ライブに関してはこのコロナ禍だと、オンラインでのやり方も考えるようになりましたね。拍手も歓声もないから、たぶん“歌番組感覚でやるのが正解”だと思っていて。MCで自分で笑ったり、そうやって自己解決していくライブ。それが強い人がこれからは重宝されるかなと思います。ただ、俺のライブはコロナ以前からずっとそういう色が強くて、あまり歓声とかも……“歓声挫折”しているので(笑)。ロック・バンドをやっていると、何かとオーディエンス依存みたいのがあるんですよ。反応を求めて、その快感でこっちもテンションが上がっていく。椿屋時代に何度もそこで挫折しているんですよ(笑)。
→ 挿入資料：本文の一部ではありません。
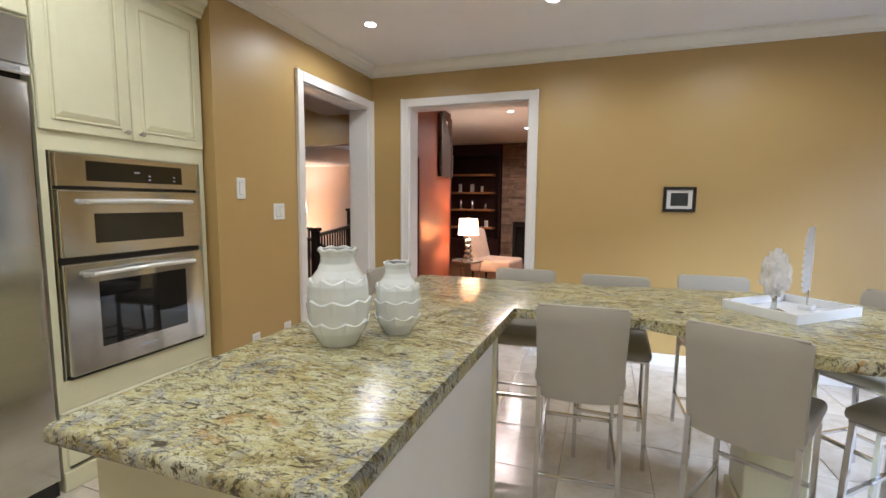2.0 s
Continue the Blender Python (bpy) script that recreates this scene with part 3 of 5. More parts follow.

いやいや、けっこうオラオラなMCもしていたじゃないですか(笑)。
オラオラでいった時こそ反応がない。
ハハハ(笑)。
だからひとり語りみたいな念仏スタイルになったんですよ(笑)。なので、オンライン・ライブでもあんまり落ち込まなかったですね。
今伝わらない音楽は、
もう伝わらない。
今作の制作はいつ頃から始まったんですか?
『DOUBLE STANDARD』(2020年4月15日発売)がリリースされてすぐですね。予定していたライブが全部飛んじゃって“やることねぇ”ってなったので、音源を作るのは好きだから“どんどん作っちゃおう”と(笑)。それにコロナ禍で思うことがたくさんあったので、それを曲にしたいと思って。俺にできることはそれくらいしかないし。
表現者だからこそ、今っていう感じがありますよね。
そう、今伝わらない音楽は、もう伝わらない。きっと今までは時代の空気に甘んじているものも多かったと思うんです。で、それが通用しなくなってきているというか、今は浮かれた感じに説得力はない。幸か不幸か、俺は一回も浮かれることはなかったから、そこには自信がありますよね(笑)。
(笑)。2020年はみんな一番自分と対話しただろうし、本当に必要なものに気づいた感じはありますよね。
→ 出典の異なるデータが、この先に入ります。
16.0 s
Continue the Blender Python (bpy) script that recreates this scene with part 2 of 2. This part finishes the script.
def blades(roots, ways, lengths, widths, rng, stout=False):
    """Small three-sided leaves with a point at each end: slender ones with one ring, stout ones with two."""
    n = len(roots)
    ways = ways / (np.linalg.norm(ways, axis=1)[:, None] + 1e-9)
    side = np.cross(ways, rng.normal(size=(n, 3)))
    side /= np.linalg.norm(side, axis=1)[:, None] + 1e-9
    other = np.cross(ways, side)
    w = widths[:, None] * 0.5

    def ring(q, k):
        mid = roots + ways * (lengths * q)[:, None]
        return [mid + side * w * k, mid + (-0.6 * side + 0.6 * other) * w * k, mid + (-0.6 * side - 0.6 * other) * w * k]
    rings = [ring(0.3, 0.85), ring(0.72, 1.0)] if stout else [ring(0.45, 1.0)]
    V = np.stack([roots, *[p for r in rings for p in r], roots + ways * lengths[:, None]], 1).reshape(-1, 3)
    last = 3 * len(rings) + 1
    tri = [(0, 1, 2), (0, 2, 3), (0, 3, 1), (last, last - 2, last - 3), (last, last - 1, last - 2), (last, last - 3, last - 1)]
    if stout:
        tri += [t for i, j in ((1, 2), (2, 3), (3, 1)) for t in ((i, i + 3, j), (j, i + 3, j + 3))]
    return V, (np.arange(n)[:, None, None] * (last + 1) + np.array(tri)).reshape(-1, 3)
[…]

それでめちゃくちゃ落ち込んじゃった人とかもすごくいるじゃないですか。すごく難しい時代だなと思いますけど、最終的には自分とどう向き合うかになると思いますね。
曲はスムーズにできていったんですか?
ものすごくスムーズでした。ほぼ音源の状態のデモを30曲くらい、毎日毎日作っていましたよ。“はいできた~、次の曲~”みたいな(笑)。
歌詞は書かずに曲だけ次々に?
いや、歌詞も書きながらですよ。
え?! 職業作家のペースじゃないですか(笑)。
誰にも求められてない作家(笑)。でも、誰かがこれで喜んでくれればいいなって。30代後半から、自分の中で目指すところが、京都や東京・日本橋の老舗なんですよ。それの音楽版ができたらずっと続けられると思っていて。常に味の追求をしていって、“あそこにいけば間違いなく美味しいおまんじゅうが食べられる”存在というか(笑)。さっき言ったことと同じなんですが、音楽を続けるためにはどうするかというと、同じ場所に甘んじてしまうと続けられないから、ずっと追い求めるしかない。さだまさしさんが“この世界は下りのエスカレーターを常に登っている状態”みたいなことを言っていたんです。気を抜くとすぐ下にいってしまうから、けっこう走らないと上に登れないんですよね。
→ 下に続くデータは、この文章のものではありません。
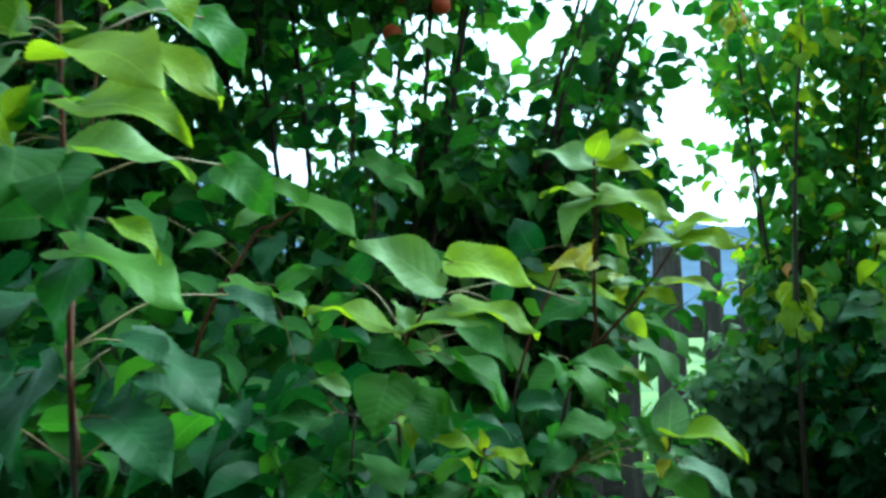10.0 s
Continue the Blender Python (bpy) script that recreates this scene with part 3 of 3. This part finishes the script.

インタビューの前に以前の曲もいろいろ聴いていたんですけど、ドラマチックなのは変わらないけど、以前は入りのインパクトが強いなと感じました。
昔はギターの弾き方もエフェクターの使い方もそれしかわからなかったし、とにかくどうやってパンチのある音を作るか、だったんですよね。ロック・バンドはそうじゃないとライブでも掴まないといけないし、どれだけインパクトを与えるか。今、「群青」(椿屋四重奏の楽曲)とかを聴いてもむちゃくちゃカッコ良いですよ。すごい音だなと思って。
今は勝負のベクトルが以前と違ってきているんですかね?
だんだん寝技になってきましたね(笑)。
前は特徴的な3連のフレーズがありましたけど、今回はそれもあまりないですし。
あんまり手グセで弾かなくなった感じがあるんですよね。もっと新しいアプローチはないかって考えながらやっているかな。自分で前のと被ってしまうと興醒めしちゃうんですよ。常に進化したいっていうか。
その進化を一番聴きたがっているのが自分自身なんですね。
そうですね。想像の範疇のものを作るということが申し訳ないと思ってしまうんです。